On Thu, 2005-03-31 at 17:42, Rick Jones wrote:
> I "never" see that because I always bind a NIC to a specific CPU :) Just
> about
> every networking-intensive benchmark report I've seen has done the same.
>
Do you have to be so clever? ;->
> > Note Linux is quiet resilient to reordering compared to other OSes (as
> > you may know) but avoiding this is a better approach - hence my
> > suggestion to use NAPI when you want to do serious TCP.
>
> Would the same apply to NIC->CPU interrupt assignments?
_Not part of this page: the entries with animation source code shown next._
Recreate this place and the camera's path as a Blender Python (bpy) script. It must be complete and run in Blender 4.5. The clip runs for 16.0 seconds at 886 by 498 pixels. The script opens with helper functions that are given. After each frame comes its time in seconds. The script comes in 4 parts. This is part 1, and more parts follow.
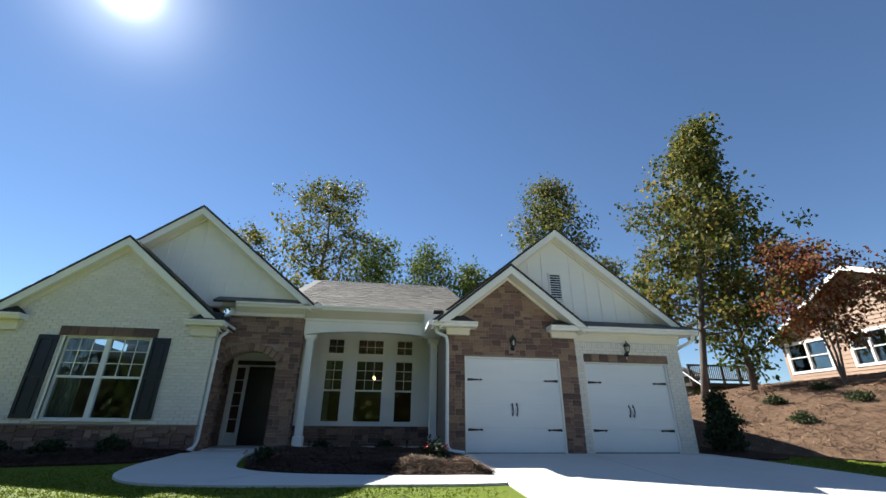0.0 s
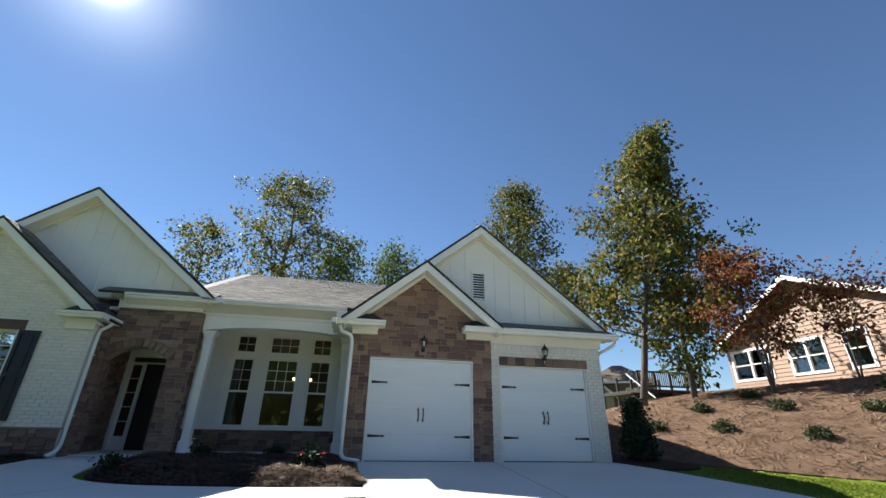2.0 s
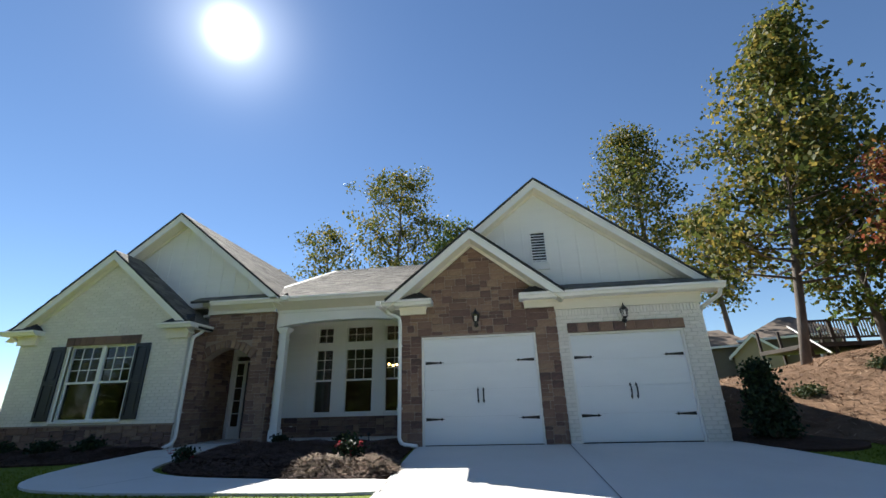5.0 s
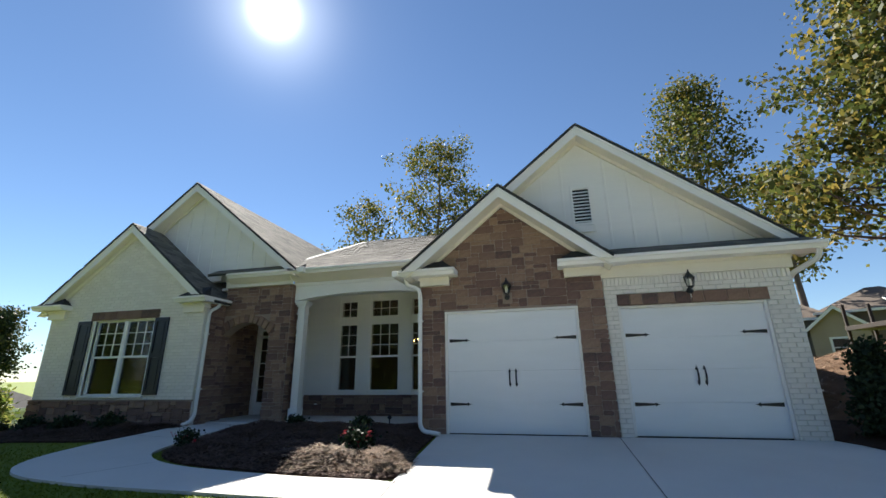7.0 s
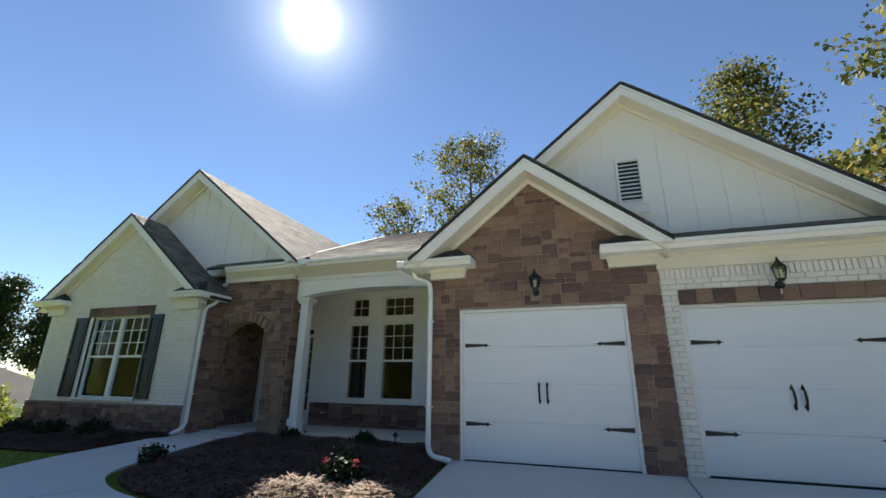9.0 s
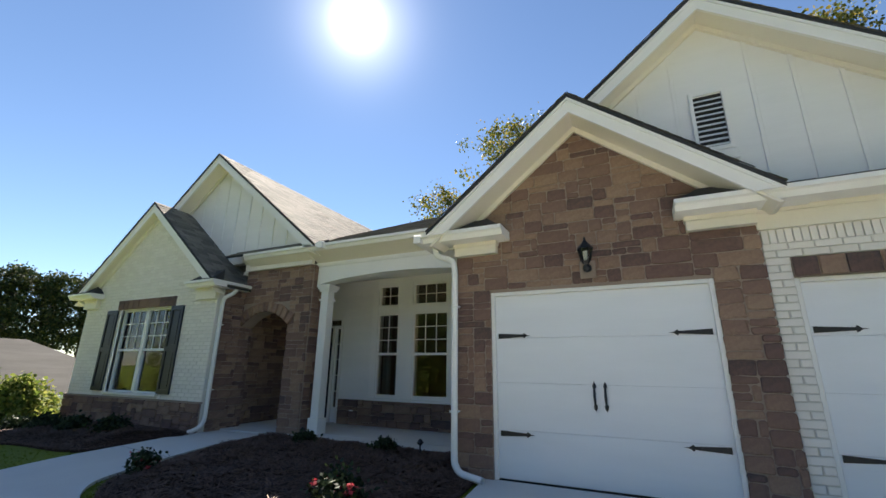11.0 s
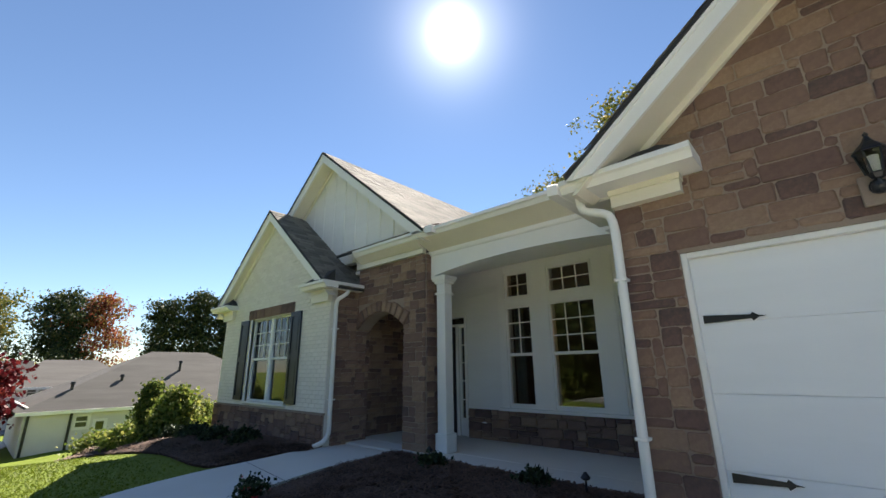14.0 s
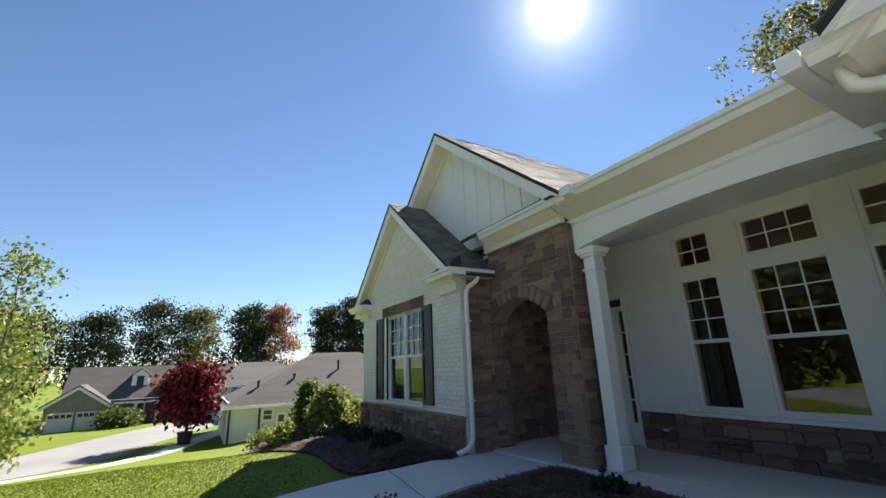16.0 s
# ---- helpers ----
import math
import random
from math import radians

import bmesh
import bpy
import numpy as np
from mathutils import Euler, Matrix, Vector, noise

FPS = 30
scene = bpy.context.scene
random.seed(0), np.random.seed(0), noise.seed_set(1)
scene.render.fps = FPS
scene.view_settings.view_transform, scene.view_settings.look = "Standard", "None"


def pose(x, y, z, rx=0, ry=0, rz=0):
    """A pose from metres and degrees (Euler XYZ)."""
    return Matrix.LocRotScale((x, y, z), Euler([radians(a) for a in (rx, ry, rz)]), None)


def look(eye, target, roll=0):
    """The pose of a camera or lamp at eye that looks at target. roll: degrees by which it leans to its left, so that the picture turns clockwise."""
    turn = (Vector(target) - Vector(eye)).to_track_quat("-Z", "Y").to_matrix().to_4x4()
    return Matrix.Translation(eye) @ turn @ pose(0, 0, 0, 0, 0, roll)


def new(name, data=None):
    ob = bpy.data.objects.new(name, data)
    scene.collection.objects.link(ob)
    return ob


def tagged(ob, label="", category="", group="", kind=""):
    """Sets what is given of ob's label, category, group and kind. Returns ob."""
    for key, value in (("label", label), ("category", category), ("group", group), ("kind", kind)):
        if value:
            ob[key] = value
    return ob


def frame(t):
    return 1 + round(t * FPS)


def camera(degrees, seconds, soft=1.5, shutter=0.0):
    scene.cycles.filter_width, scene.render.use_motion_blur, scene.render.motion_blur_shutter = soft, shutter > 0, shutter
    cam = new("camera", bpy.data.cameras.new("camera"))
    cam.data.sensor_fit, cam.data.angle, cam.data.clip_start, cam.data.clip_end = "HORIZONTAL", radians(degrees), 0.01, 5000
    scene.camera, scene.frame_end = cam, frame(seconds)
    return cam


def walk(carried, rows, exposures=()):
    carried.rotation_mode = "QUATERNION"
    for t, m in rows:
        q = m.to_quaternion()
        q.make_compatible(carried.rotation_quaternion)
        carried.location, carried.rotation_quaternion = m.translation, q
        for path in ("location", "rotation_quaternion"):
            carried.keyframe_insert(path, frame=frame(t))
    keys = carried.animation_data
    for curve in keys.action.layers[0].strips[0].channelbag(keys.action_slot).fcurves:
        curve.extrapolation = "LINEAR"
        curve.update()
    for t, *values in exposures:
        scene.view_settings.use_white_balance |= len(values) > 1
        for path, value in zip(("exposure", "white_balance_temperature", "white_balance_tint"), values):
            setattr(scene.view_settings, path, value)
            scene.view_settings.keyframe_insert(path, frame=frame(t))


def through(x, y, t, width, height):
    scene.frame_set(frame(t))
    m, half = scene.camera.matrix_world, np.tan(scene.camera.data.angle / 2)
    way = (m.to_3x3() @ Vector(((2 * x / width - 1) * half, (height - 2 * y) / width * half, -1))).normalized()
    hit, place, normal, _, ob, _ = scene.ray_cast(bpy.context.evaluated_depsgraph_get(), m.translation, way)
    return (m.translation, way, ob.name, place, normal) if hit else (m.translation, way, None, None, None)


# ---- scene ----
cam = camera(93.4, 16.0)
PATH = [
    (0, (0.714, -0.197, 0.567), (0.969, 1.628, 1.345), 0.5),
    (0.5, (1.102, -0.058, 0.574), (1.41, 1.751, 1.369), 1.2),
    (1, (1.472, 0.083, 0.577), (1.823, 1.882, 1.378), 1.5),
    (1.5, (1.954, 0.138, 0.615), (2.32, 1.935, 1.413), 1.6),
    (2, (2.39, 0.143, 0.643), (2.74, 1.947, 1.434), 1.1),
    (2.5, (2.789, 0.214, 0.661), (3.073, 2.032, 1.446), 0.6),
    (3, (3.139, 0.293, 0.661), (3.326, 2.125, 1.441), -0.2),
    (3.5, (3.483, 0.369, 0.683), (3.551, 2.214, 1.453), -0.8),
    (4, (3.819, 0.549, 0.708), (3.762, 2.399, 1.465), -1.2),
    (6.5, (4.505, 1.896, 0.911), (4.111, 3.765, 1.504), -1.3),
    (7, (4.479, 2.264, 0.966), (4.029, 4.125, 1.546), -0.8),
    (7.5, (4.505, 2.659, 0.978), (4.003, 4.507, 1.554), -0.3),
    (8, (4.506, 2.961, 1.042), (3.975, 4.798, 1.628), -0.1),
    (8.5, (4.476, 3.3, 1.08), (3.911, 5.125, 1.672), 0.2),
    (11, (4.363, 4.921, 1.185), (3.528, 6.653, 1.735), 0.7),
    (11.5, (4.234, 5.171, 1.192), (3.324, 6.863, 1.746), 0.5),
    (12, (4.065, 5.389, 1.22), (3.067, 7.028, 1.782), 0.5),
    (12.5, (3.972, 5.657, 1.222), (2.89, 7.24, 1.791), 0.3),
    (13, (3.846, 5.843, 1.231), (2.687, 7.369, 1.802), -0.0),
    (13.5, (3.595, 6.012, 1.236), (2.361, 7.482, 1.799), -0.4),
    (14, (3.433, 6.154, 1.226), (2.142, 7.577, 1.781), -0.7),
    (14.5, (3.245, 6.404, 1.247), (1.894, 7.775, 1.793), -1.0),
    (15, (3.023, 6.56, 1.236), (1.599, 7.855, 1.78), -1.4),
    (15.5, (2.766, 6.665, 1.267), (1.253, 7.851, 1.817), -1.7),
    (16, (2.524, 6.829, 1.274), (0.854, 7.788, 1.815), -2.2),
]
walk(cam, [(t, look(eye, target, roll)) for t, eye, target, roll in PATH],
     exposures=[(0, 1.40, 6150, 9), (4, 1.40, 6200, 9), (7, 1.45, 6350, 9), (8.5, 1.54, 6450, 10), (11, 1.80, 6800, 11), (14, 1.76, 6750, 11), (16, 1.66, 6500, 10)])

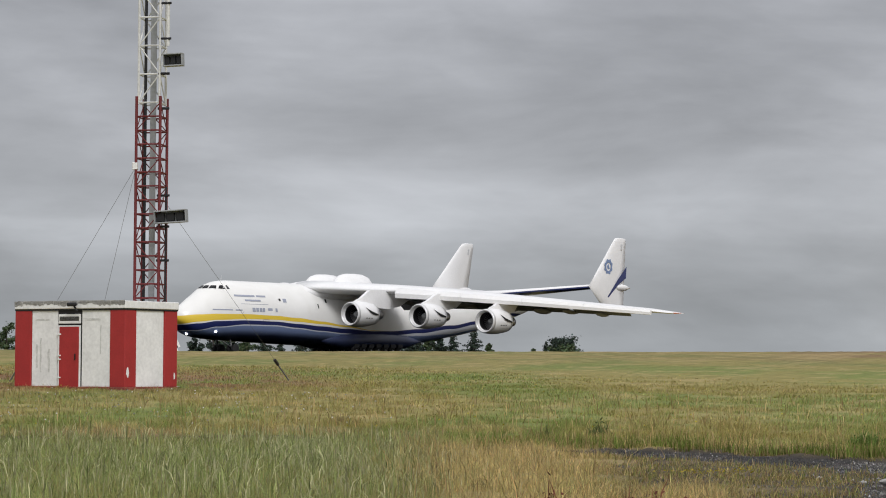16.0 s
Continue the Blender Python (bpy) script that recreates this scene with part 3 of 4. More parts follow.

That is, bind the NIC
> to
> a single CPU.
>
No reordering there.
> > Dont think we can do that unfortunately: We are screwed by the APIC
> > architecture on x86.
>
> The IPS and TOPS stuff was/is post-NIC-interrupt. Low-level driver processing
> still happened/s on a specific CPU, it is the higher-level processing which
> is
> done on another CPU. The idea - with TOPS at least, is to try to access the
> ULP
> (TCP, UDP etc) structures on the same CPU as last accessed by the app to
> minimize that cache to cache migration.
>
But if interupt happens on "wrong" cpu - and you decide higher level
processing is to be done on the "right" cpu (i assume queueing on some
per CPU queue); then isnt that expensive? Perhaps IPIs involved even?